What to Build If You’re Doing This Today
The practical implication of all of this is that NL-to-SQL is an engineering problem, not a prompting problem. Getting it right in production requires three investments that most teams resist making until they’ve shipped a half-working prototype and seen the failure modes in production.
Invest in the semantic layer first, not last. Most teams build the NL2SQL pipeline first and bolt on the ontology after they hit the semantic failure modes. This is backwards. The semantic layer should be the foundation — even a lightweight business glossary document is enough to start. Build the retrieval pipeline around it from day one, and you’ll avoid rewriting the prompt architecture three times.
Instrument for semantic failures, not just execution failures. An NL2SQL agent that returns wrong answers without errors is worse than one that fails loudly.
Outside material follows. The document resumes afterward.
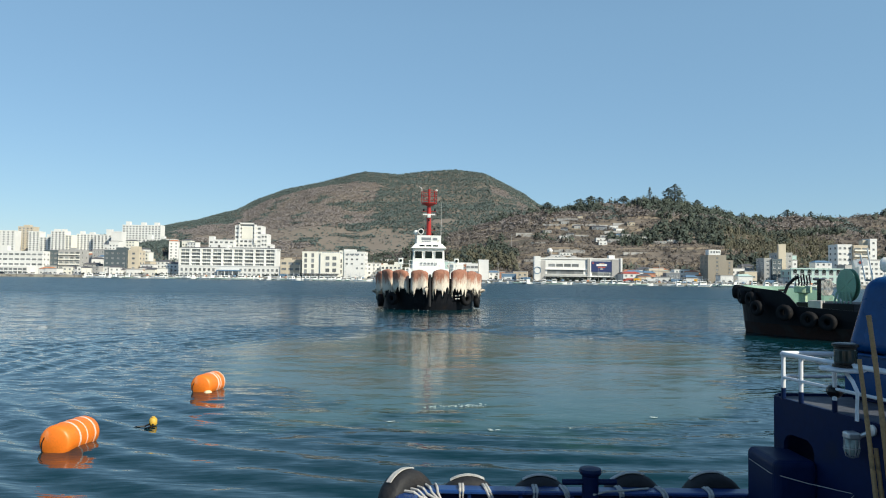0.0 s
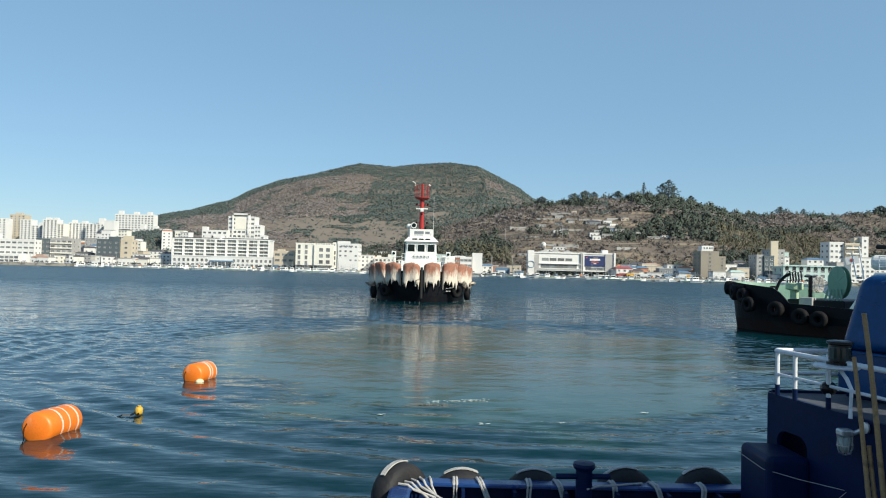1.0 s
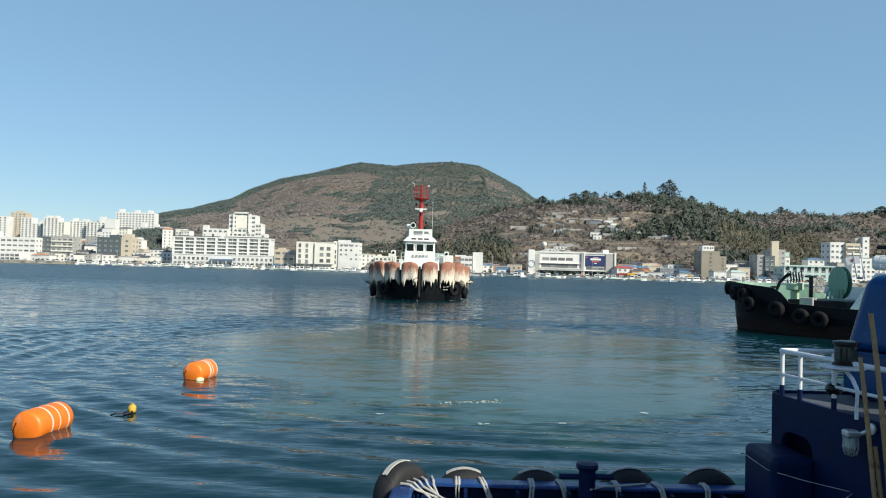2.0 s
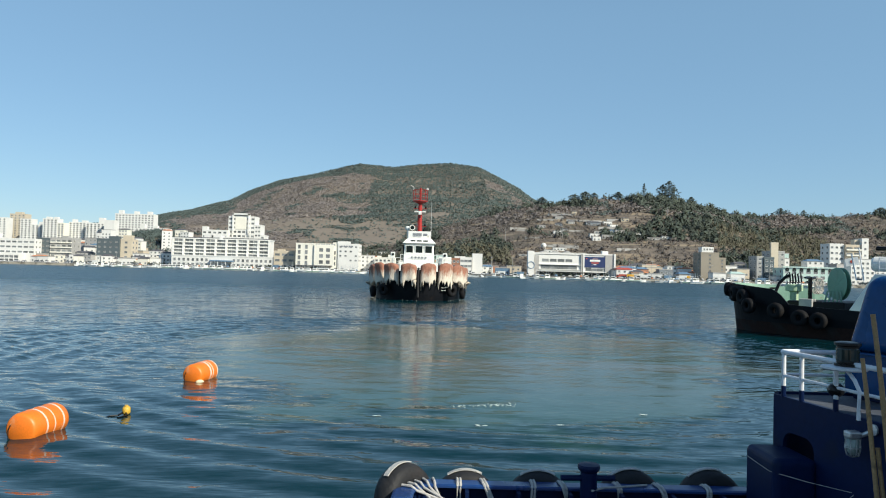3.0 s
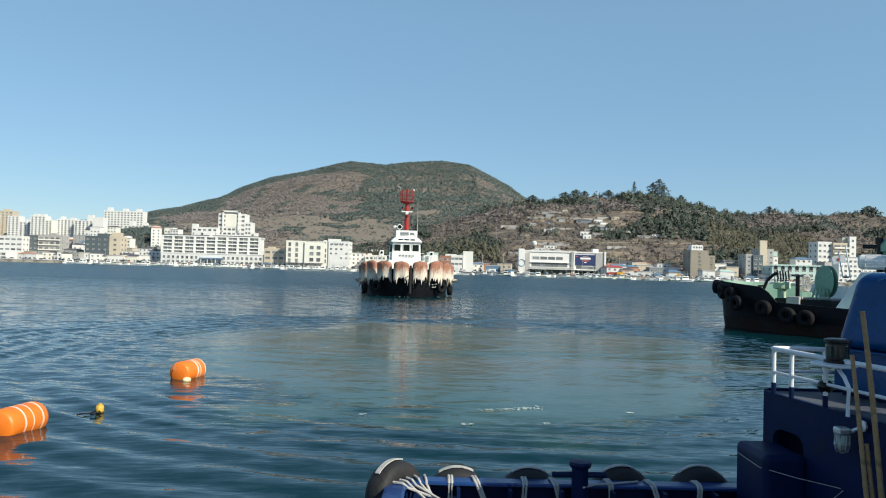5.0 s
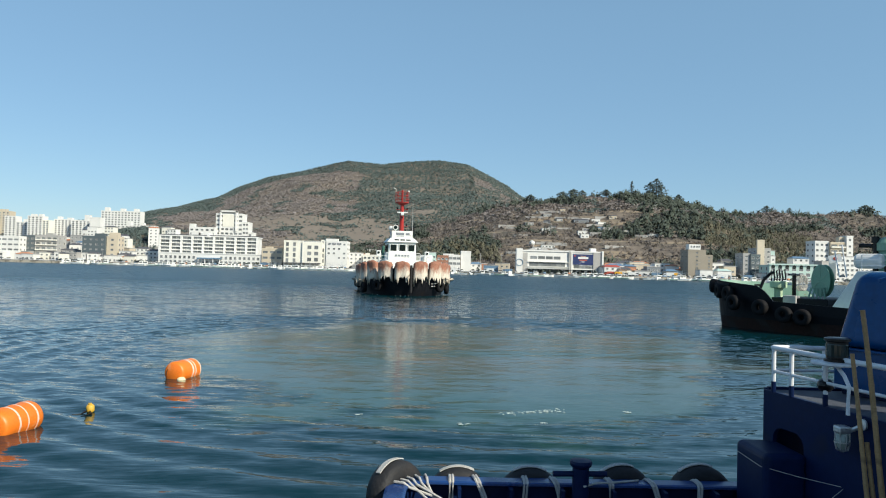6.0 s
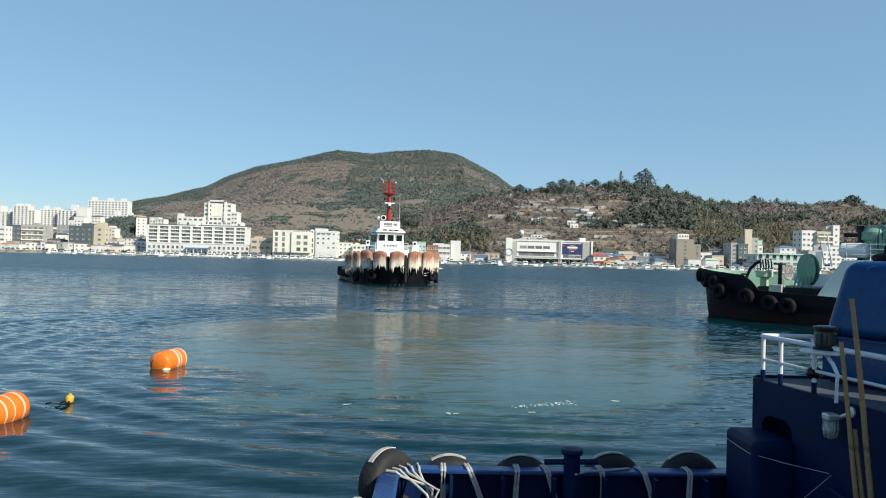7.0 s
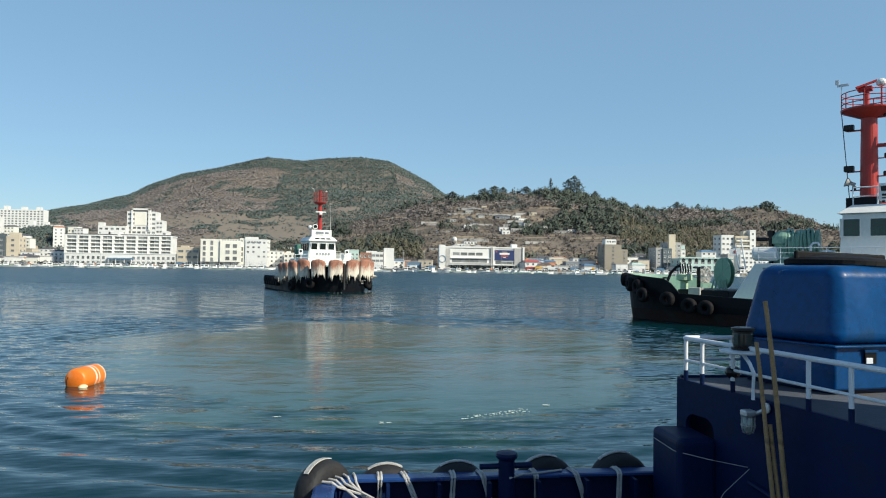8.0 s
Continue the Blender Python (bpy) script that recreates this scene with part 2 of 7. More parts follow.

You need instrumentation that captures the question, the retrieved semantic context, the generated SQL, and the query result — and periodic human review to catch semantic failures that don’t surface as exceptions. Eval datasets of known question/answer pairs, with expected SQL, are the only reliable way to measure this.
Own the ontology with the data team, not the ML team. The knowledge about what your data means lives with the analysts and data engineers who built it. The NL2SQL ontology should be maintained in the same workflow as your data documentation — not in a separate AI system owned by the ML team. The closer the ontology is to the source of truth about your data semantics, the more likely it is to stay accurate over time.
Google’s BigQuery + Gemini architecture is one of the most sophisticated public implementations of this approach, and it still has gaps. That’s not a criticism — it’s an honest signal about the difficulty of the problem. Natural language is imprecise by design, and enterprise schemas are complicated by history. The ontology layer is the mechanism that mediates between the two, and building it well is the difference between an NL2SQL agent that your data team trusts and one that your data team disables after a month because it kept returning wrong revenue numbers to the CFO.
The technology stack — Gemini, BigQuery, Vertex AI, embeddings, semantic retrieval — is available to everyone now. The semantic layer is the hard part. Start there.